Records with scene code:
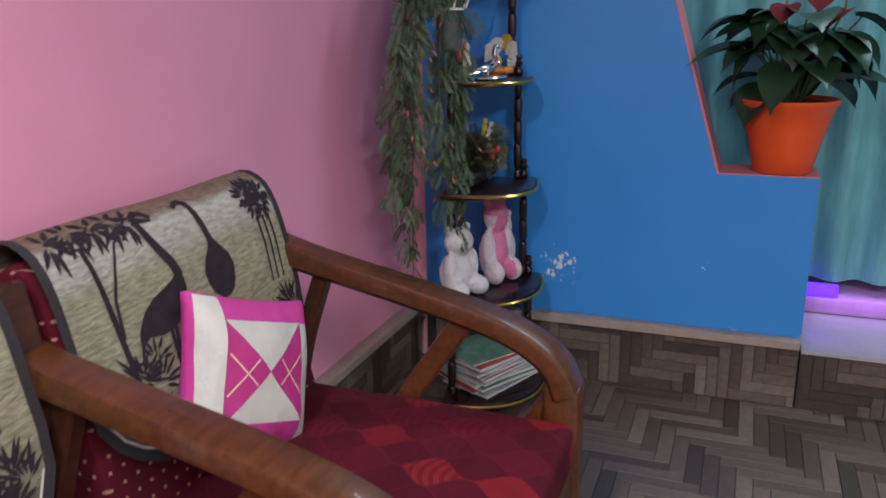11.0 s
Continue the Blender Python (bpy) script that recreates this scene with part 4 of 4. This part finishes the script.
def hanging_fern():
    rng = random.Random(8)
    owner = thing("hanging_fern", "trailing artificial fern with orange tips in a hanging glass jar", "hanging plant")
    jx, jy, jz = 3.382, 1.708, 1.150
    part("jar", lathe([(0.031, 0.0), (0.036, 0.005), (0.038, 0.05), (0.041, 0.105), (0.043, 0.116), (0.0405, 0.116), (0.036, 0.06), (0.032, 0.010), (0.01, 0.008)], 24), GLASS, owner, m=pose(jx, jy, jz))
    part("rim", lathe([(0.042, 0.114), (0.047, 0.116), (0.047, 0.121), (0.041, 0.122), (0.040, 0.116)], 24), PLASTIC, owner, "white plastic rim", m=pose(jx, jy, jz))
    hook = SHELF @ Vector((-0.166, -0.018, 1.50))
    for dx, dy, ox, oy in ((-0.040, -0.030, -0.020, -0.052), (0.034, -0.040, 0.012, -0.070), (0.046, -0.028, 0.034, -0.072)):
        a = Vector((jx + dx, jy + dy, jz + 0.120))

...

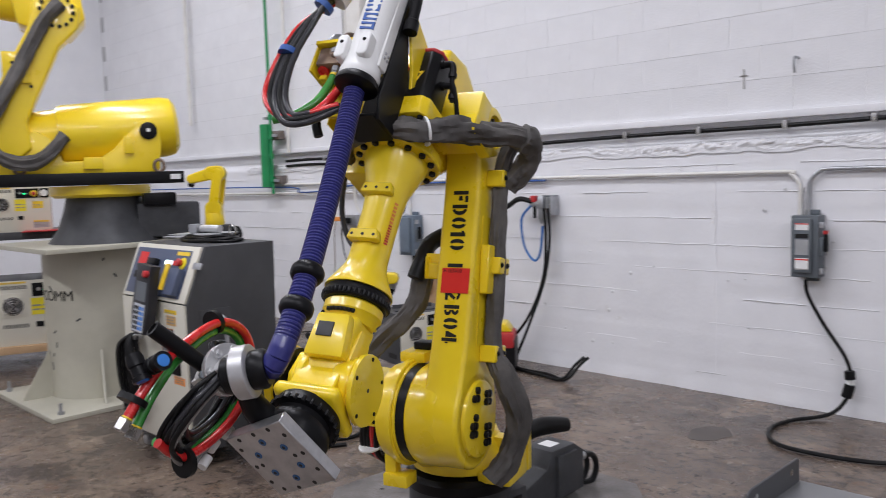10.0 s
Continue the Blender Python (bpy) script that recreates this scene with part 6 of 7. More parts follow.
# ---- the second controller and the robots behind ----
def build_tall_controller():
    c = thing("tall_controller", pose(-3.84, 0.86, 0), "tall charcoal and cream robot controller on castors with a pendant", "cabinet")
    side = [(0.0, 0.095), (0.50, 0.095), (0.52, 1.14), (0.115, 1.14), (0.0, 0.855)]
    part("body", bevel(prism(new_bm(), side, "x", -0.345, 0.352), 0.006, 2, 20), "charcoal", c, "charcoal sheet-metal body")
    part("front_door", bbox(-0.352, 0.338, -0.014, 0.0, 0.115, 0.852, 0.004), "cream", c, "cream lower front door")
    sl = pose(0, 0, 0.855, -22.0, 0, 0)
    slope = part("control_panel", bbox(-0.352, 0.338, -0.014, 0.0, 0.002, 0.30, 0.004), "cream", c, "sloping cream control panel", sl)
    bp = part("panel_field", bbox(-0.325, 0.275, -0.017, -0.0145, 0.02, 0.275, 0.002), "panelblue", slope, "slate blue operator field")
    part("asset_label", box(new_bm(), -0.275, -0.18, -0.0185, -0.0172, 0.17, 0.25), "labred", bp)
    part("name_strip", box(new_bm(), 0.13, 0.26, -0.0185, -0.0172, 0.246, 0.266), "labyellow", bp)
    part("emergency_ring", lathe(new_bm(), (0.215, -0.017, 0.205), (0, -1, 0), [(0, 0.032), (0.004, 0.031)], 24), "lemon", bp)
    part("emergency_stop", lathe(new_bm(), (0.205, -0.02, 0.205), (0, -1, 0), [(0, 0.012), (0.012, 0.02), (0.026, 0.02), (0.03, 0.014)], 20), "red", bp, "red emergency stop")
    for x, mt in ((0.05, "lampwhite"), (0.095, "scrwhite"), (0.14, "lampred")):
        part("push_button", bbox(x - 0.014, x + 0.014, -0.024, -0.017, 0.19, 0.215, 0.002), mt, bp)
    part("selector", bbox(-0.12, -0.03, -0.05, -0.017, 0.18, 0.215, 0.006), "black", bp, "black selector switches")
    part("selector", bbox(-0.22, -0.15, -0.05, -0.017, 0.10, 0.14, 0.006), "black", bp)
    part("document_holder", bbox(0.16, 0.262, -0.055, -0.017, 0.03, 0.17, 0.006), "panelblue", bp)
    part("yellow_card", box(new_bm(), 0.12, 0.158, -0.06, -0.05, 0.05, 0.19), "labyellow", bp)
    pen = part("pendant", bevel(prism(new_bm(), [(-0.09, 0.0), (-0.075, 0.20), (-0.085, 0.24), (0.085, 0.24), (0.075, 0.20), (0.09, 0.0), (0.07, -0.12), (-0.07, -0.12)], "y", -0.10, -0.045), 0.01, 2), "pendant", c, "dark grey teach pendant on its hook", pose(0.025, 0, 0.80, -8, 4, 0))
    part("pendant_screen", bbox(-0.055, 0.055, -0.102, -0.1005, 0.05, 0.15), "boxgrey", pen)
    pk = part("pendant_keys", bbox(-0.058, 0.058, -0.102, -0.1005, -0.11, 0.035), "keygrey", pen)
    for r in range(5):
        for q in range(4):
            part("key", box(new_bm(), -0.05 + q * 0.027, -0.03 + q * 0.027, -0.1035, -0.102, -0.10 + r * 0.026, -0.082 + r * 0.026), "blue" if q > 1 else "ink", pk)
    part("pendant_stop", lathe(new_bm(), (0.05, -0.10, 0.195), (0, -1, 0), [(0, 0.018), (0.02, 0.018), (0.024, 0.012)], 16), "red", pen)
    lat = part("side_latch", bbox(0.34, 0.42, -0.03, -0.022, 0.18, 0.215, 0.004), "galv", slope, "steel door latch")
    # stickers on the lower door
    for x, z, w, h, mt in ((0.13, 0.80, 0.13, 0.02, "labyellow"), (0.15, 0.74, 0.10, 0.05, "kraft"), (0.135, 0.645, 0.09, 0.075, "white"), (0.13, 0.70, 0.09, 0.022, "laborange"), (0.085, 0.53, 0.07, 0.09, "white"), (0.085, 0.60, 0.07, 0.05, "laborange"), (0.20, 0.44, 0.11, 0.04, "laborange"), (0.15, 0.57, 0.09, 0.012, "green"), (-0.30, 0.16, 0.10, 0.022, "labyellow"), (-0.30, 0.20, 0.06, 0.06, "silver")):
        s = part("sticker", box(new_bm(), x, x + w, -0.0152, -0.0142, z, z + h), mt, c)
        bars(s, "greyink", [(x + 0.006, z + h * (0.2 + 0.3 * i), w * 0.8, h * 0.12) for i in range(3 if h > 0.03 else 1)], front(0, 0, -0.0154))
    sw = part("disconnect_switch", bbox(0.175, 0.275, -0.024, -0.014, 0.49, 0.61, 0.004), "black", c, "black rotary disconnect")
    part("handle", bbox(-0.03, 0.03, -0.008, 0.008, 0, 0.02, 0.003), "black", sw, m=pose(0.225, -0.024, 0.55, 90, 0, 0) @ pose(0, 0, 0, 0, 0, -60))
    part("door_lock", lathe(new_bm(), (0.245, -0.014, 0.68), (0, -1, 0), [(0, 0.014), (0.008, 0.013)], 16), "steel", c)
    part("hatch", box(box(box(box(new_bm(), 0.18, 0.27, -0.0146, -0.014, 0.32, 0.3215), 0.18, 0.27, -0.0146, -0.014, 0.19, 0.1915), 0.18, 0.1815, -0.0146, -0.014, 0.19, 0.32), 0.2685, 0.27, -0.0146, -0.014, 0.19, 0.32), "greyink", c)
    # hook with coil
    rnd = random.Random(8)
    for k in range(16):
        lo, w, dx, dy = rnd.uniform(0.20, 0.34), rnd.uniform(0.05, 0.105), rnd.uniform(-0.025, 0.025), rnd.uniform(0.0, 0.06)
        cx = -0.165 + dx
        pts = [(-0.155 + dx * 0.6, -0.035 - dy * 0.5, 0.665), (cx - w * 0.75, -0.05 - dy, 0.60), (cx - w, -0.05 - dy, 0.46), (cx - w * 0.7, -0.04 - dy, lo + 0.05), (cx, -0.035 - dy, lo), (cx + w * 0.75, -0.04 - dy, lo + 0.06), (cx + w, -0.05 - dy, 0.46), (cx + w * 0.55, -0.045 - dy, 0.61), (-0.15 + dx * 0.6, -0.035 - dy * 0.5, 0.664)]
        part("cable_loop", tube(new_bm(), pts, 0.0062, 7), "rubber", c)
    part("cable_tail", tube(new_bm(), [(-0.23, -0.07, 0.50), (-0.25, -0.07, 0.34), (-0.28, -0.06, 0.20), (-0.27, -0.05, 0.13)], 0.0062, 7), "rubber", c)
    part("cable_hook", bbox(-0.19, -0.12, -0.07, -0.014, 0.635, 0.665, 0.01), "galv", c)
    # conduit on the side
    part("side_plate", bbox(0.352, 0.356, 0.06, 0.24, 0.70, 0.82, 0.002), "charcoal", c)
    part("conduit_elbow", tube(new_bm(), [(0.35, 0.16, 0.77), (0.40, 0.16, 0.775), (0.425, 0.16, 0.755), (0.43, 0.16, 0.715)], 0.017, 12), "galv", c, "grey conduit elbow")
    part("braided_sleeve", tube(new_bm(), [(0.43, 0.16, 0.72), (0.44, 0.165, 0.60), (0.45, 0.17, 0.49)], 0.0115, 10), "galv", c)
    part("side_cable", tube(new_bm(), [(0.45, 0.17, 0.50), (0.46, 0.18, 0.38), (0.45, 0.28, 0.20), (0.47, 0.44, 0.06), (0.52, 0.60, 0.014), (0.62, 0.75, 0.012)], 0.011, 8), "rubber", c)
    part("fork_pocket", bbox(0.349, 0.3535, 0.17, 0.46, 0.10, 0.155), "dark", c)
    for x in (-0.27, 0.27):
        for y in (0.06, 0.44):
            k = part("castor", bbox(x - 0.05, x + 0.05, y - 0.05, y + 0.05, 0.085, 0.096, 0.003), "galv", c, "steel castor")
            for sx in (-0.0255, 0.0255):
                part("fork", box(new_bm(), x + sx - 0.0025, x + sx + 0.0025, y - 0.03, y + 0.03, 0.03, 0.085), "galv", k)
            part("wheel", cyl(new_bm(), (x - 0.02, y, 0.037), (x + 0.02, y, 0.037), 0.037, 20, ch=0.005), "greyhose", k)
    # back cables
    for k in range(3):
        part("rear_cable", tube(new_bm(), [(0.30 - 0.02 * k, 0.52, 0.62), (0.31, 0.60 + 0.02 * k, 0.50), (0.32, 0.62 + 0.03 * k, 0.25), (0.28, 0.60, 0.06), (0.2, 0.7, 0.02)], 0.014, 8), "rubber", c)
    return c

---

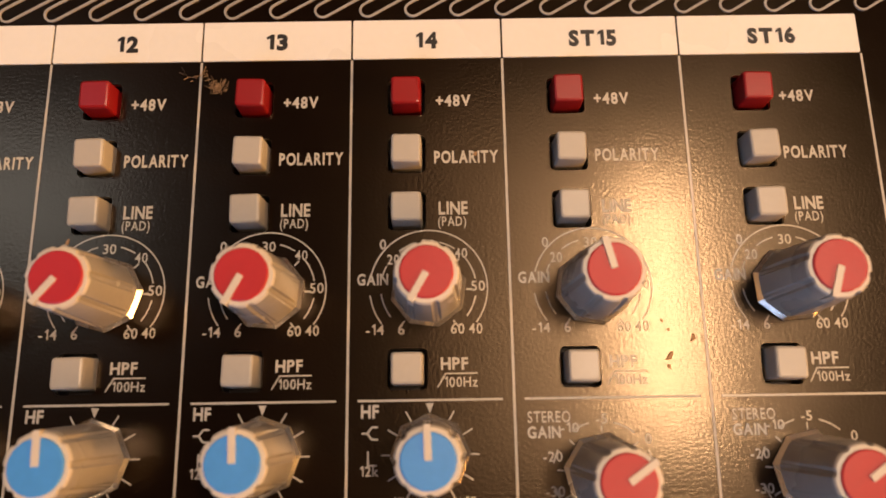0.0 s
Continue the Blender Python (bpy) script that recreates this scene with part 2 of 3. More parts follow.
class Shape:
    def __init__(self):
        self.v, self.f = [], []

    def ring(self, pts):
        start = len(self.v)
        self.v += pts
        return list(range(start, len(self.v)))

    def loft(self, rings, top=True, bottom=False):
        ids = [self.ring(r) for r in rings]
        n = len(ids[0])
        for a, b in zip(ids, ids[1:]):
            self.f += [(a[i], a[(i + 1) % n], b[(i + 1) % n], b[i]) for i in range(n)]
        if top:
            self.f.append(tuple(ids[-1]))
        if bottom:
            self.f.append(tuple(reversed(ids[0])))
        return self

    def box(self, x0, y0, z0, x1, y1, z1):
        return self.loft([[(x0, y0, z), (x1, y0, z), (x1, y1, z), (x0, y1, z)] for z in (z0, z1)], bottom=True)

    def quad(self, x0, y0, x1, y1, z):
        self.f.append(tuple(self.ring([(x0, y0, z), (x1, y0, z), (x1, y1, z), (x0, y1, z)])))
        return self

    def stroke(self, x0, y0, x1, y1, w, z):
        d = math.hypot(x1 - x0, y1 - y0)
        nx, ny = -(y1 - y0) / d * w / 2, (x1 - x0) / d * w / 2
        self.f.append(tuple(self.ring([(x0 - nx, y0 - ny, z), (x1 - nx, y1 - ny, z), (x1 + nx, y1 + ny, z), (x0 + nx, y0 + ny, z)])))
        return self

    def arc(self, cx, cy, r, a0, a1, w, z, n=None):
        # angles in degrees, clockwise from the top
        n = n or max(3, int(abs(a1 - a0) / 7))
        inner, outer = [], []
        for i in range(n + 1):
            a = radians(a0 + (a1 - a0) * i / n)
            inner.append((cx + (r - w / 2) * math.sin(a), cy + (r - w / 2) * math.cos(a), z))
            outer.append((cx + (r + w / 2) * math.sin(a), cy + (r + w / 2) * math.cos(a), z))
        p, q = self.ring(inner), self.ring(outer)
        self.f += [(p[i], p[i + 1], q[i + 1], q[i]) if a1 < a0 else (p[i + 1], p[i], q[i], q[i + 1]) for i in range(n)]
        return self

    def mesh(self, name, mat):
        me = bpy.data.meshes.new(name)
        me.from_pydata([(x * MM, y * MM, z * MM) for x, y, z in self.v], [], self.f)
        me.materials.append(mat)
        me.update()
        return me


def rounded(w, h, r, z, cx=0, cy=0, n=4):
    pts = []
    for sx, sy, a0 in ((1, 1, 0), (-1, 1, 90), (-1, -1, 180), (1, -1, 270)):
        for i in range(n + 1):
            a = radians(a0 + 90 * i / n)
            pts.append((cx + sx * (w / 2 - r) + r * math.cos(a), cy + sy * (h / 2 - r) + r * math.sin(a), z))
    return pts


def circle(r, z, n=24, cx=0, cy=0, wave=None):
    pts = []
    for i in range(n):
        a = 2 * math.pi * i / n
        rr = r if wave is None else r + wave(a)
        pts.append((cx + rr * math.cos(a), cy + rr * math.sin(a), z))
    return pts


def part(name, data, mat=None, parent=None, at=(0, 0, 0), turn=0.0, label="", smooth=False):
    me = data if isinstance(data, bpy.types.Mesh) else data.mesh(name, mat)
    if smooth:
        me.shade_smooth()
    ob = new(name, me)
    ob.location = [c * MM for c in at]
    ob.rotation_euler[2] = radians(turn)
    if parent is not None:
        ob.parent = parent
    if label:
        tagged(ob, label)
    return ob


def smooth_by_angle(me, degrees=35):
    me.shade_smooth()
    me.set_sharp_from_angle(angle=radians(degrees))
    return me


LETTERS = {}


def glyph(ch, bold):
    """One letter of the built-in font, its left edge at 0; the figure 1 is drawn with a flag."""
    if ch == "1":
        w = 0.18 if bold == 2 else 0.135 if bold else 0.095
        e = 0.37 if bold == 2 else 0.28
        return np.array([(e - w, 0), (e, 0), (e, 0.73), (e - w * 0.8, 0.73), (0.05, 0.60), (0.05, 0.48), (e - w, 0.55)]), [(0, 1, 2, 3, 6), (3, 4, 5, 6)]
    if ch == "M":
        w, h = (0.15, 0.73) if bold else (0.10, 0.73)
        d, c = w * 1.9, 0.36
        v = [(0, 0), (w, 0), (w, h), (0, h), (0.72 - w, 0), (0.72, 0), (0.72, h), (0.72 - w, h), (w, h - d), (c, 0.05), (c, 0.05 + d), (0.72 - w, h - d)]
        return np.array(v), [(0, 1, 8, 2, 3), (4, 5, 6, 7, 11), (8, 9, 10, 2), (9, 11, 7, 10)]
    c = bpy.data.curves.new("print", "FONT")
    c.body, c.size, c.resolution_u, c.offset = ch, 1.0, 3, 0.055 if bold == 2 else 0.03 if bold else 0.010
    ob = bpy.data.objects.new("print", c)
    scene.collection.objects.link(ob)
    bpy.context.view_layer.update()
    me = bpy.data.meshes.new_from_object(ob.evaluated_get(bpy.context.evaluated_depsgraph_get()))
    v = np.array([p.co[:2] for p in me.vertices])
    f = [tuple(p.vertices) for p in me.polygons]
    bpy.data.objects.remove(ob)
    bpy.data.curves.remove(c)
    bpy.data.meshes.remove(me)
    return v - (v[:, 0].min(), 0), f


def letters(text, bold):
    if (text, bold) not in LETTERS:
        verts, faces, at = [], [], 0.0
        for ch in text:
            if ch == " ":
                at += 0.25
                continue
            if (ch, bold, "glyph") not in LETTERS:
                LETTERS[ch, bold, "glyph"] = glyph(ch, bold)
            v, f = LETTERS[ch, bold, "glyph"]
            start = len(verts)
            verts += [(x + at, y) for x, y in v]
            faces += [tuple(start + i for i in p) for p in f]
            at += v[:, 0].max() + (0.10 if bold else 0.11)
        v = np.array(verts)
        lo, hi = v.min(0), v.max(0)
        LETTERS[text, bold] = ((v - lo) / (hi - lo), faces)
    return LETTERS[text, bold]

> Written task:
Repeat, unchanged, every line from the one that contains "3. More parts follow." to the one that contains "return list(range(start, len(self.v)))", including both, and no other line.

> The response:
Continue the Blender Python (bpy) script that recreates this scene with part 2 of 3. More parts follow.
class Shape:
    def __init__(self):
        self.v, self.f = [], []

    def ring(self, pts):
        start = len(self.v)
        self.v += pts
        return list(range(start, len(self.v)))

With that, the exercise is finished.